[Data entries]
»»
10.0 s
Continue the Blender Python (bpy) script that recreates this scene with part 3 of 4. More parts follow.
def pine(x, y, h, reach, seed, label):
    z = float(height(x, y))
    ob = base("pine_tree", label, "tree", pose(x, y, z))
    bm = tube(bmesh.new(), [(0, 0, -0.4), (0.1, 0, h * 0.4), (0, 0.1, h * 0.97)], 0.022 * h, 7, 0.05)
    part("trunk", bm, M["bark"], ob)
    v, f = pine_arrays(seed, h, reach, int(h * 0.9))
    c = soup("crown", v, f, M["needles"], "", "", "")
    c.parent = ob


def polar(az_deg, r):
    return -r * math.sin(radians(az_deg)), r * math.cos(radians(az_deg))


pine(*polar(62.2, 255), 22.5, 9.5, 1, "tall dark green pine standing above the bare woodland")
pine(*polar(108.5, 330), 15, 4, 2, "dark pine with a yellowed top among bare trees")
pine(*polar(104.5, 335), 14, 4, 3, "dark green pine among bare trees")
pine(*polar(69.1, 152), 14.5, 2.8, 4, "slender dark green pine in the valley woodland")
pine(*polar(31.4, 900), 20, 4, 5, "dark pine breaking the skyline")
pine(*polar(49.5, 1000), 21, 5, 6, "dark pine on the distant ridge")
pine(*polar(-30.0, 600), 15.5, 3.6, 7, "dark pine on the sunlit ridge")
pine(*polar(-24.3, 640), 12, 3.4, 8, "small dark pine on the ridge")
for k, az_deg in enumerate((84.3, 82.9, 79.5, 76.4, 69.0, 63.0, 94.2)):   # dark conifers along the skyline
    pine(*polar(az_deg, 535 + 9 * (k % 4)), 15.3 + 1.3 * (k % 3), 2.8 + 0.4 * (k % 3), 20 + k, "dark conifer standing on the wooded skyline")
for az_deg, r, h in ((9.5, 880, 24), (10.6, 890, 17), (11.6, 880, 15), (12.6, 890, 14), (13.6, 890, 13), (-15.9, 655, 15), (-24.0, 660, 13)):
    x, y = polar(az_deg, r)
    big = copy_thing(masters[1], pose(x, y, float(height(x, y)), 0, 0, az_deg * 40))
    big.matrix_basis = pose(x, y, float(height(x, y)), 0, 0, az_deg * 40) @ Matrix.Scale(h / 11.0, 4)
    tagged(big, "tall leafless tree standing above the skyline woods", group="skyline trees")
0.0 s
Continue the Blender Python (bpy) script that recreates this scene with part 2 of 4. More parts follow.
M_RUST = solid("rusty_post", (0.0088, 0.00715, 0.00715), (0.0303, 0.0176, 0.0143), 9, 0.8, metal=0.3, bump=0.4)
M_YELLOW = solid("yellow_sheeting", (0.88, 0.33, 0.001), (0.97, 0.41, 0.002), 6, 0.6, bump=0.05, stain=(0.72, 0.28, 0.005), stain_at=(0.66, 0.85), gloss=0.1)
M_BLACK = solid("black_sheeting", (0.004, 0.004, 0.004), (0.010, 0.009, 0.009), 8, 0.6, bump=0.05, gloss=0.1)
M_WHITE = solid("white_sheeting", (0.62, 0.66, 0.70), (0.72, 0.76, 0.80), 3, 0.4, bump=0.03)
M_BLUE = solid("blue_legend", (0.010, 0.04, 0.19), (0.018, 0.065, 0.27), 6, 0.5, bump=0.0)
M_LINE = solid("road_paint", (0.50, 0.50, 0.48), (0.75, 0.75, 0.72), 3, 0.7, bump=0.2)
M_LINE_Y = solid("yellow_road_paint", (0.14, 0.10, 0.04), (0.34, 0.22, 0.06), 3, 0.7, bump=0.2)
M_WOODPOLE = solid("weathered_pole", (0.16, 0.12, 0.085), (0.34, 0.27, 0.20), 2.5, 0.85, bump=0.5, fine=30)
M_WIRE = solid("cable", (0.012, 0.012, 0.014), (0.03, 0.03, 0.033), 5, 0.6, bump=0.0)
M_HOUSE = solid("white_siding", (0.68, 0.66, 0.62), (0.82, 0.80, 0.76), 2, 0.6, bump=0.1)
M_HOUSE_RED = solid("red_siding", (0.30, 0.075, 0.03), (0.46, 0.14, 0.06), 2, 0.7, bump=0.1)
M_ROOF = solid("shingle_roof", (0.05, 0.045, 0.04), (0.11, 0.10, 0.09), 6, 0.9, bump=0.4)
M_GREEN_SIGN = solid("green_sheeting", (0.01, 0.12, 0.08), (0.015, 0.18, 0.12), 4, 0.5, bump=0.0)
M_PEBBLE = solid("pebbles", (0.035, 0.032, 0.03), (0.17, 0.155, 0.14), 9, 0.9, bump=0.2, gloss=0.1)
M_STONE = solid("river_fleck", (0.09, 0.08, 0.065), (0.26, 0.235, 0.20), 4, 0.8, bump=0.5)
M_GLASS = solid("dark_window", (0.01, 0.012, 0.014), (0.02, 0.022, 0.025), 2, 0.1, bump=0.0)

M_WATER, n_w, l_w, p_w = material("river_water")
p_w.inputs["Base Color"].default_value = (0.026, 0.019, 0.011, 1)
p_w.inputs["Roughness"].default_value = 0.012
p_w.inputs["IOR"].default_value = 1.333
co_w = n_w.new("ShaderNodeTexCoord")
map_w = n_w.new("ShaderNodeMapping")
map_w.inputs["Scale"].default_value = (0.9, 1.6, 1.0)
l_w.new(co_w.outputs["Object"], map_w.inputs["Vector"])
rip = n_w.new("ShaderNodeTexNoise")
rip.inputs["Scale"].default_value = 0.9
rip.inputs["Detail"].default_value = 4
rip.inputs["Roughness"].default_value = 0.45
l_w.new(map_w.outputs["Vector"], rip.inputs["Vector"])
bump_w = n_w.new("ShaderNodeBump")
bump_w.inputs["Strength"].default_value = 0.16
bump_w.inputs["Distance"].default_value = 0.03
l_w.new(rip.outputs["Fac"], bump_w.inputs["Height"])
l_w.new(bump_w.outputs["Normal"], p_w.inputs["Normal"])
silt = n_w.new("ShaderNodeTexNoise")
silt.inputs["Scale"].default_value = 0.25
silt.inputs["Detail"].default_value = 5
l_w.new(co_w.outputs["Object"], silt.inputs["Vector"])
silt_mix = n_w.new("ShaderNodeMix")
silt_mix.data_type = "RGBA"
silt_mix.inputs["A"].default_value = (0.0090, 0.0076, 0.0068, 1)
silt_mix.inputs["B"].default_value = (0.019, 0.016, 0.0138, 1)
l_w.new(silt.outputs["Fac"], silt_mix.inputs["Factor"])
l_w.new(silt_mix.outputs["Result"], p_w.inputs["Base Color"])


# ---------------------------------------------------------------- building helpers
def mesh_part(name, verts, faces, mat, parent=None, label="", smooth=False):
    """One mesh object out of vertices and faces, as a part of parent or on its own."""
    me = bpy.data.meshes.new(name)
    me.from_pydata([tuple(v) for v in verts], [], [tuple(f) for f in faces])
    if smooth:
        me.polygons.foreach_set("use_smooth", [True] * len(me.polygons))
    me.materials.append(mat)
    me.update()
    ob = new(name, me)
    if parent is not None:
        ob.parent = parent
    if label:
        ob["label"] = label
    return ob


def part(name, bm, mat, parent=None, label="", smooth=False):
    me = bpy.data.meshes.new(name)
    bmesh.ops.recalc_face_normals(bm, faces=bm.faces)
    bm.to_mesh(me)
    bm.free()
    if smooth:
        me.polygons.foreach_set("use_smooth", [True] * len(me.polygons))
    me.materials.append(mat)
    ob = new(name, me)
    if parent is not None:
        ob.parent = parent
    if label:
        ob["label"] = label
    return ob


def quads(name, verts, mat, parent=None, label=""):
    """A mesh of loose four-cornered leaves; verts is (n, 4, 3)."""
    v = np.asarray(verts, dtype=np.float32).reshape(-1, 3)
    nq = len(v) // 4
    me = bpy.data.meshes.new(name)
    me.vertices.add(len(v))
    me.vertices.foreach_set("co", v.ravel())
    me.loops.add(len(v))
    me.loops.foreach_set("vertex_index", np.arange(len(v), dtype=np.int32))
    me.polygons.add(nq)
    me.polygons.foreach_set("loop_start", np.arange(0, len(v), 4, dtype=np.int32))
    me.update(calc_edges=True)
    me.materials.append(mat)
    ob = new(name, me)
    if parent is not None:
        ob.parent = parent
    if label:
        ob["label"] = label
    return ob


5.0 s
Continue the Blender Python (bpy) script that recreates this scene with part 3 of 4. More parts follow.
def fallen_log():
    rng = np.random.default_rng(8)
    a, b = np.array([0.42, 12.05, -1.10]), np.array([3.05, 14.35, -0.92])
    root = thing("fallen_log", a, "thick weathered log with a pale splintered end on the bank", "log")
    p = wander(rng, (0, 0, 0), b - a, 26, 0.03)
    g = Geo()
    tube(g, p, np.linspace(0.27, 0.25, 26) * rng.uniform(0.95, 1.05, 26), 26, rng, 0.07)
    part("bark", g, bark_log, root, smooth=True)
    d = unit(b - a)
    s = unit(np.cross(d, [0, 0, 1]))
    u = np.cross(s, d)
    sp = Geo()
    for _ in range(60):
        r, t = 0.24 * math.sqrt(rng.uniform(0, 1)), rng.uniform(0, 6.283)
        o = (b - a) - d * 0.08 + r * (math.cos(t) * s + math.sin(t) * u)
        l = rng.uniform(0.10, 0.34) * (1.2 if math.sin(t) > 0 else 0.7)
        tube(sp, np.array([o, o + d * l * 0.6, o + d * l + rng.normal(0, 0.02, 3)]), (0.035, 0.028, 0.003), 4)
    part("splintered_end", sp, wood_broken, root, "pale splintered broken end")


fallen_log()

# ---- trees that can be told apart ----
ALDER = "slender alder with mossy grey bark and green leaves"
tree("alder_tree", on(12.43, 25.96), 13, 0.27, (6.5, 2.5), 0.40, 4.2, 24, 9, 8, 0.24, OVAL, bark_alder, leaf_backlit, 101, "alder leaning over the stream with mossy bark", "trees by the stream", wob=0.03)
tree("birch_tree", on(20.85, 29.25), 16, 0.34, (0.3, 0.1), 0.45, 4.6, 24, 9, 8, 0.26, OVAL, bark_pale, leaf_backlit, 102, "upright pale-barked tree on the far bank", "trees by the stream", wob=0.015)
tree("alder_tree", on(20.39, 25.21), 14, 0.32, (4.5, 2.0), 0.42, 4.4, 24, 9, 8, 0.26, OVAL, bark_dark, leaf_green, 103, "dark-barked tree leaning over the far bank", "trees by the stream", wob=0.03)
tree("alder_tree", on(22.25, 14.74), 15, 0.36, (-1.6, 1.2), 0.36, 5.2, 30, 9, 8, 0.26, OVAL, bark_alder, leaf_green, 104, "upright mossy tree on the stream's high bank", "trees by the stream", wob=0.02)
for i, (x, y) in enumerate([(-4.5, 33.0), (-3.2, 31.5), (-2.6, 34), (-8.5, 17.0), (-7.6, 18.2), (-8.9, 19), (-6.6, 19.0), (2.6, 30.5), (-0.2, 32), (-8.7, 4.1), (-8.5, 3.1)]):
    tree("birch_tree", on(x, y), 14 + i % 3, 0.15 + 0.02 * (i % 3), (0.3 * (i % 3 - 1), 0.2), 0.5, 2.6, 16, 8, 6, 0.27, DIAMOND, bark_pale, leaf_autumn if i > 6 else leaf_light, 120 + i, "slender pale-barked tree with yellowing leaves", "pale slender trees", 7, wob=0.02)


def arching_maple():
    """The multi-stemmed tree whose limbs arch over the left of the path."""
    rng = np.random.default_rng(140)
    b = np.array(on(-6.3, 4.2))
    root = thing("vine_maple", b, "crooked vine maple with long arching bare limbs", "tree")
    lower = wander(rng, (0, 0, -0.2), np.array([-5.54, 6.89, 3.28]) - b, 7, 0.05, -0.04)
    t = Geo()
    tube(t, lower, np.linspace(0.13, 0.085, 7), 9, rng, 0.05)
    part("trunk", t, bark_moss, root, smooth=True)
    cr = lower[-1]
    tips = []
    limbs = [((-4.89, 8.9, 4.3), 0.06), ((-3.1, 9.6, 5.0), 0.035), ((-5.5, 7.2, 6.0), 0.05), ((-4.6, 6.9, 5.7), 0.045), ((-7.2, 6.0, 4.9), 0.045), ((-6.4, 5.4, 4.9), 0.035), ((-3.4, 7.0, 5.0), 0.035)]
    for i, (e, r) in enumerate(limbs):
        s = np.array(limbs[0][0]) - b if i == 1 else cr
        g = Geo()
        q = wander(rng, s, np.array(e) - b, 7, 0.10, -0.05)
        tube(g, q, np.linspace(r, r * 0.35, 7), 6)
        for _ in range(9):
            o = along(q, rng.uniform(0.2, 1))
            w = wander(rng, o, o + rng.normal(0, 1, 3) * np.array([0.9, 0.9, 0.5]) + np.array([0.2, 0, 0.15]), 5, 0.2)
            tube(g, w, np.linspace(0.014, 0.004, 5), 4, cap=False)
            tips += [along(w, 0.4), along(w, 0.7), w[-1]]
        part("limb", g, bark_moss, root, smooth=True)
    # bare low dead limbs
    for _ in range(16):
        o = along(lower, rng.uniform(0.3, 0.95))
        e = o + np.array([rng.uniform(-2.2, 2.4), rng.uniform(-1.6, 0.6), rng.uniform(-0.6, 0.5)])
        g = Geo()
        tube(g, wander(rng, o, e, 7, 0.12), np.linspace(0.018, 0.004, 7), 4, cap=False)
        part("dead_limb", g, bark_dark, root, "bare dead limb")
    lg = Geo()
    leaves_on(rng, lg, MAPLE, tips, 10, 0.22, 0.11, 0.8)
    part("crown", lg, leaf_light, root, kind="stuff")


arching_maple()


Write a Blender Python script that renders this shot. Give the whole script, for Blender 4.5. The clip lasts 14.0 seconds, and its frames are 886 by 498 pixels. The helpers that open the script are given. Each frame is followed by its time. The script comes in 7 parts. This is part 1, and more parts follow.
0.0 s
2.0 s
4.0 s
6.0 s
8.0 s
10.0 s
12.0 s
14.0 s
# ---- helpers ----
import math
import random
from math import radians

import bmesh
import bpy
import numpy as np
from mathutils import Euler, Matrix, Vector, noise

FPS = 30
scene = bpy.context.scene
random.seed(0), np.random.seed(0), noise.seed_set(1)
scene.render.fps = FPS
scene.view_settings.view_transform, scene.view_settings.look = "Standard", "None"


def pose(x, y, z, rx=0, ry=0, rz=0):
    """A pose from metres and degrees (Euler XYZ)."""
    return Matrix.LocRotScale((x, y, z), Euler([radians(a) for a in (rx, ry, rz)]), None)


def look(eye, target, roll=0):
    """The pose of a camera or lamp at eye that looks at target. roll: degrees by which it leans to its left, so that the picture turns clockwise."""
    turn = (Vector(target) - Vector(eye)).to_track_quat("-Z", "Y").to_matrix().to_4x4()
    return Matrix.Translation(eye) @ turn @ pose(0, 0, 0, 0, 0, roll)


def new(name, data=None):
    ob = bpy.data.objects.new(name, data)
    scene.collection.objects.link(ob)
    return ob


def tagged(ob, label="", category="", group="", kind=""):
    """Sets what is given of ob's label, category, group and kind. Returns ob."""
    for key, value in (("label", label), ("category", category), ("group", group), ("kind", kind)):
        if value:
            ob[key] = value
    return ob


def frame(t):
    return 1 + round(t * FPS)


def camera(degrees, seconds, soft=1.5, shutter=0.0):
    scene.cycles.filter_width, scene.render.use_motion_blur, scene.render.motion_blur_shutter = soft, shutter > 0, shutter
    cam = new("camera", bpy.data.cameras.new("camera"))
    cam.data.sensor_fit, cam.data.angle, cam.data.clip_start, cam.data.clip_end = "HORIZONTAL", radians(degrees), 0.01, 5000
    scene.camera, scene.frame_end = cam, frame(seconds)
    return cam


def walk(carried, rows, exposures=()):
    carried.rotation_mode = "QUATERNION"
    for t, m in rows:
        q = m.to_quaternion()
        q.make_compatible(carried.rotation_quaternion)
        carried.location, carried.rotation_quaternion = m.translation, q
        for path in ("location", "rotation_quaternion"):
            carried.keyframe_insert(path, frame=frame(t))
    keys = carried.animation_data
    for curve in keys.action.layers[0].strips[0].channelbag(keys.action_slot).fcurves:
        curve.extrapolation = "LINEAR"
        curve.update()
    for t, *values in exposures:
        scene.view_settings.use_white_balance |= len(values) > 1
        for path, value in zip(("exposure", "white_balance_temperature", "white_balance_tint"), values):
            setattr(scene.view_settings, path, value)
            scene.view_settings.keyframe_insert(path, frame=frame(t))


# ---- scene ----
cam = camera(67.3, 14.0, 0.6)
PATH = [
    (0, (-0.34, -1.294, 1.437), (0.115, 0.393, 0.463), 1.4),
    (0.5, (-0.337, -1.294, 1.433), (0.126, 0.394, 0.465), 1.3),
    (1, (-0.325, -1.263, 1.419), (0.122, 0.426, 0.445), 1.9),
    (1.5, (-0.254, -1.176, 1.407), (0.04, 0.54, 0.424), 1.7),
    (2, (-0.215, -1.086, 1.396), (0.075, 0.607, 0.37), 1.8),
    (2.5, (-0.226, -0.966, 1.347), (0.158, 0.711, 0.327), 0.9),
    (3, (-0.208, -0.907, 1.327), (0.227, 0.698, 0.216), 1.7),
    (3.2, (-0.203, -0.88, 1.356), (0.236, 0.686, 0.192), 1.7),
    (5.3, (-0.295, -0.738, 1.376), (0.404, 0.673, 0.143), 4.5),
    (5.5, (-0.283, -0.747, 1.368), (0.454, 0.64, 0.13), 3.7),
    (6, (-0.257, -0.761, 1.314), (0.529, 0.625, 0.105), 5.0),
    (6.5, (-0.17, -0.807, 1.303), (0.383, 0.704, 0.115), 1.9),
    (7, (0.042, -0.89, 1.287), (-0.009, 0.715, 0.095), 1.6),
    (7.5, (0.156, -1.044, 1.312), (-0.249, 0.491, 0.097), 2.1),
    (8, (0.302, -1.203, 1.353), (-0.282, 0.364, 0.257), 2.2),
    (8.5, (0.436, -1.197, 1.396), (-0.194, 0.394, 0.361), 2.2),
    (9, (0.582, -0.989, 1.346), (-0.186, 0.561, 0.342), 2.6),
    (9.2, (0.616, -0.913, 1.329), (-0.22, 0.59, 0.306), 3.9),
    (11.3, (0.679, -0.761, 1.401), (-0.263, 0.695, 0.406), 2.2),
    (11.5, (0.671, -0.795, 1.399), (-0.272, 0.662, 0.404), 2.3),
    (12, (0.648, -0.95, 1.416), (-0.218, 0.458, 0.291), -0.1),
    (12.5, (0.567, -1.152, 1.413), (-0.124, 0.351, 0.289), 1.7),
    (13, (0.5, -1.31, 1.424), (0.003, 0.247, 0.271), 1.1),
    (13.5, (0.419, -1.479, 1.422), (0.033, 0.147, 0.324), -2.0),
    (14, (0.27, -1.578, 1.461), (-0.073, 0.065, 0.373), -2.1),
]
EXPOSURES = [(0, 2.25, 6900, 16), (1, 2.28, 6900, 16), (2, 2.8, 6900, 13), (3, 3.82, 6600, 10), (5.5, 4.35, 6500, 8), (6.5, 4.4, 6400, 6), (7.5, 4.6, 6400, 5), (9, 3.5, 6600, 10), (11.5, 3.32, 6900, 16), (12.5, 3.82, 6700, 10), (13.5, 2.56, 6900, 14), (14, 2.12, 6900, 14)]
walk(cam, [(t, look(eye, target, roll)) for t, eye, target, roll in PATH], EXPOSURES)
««
> [Exercise]
Give again only the lines that run from the line with "pose from metres" to the line with "turn = (Vector(target)". Include both of those lines exactly as written.

> [Solution for this exercise]
    """A pose from metres and degrees (Euler XYZ)."""
    return Matrix.LocRotScale((x, y, z), Euler([radians(a) for a in (rx, ry, rz)]), None)


def look(eye, target, roll=0):
    """The pose of a camera or lamp at eye that looks at target. roll: degrees by which it leans to its left, so that the picture turns clockwise."""
    turn = (Vector(target) - Vector(eye)).to_track_quat("-Z", "Y").to_matrix().to_4x4()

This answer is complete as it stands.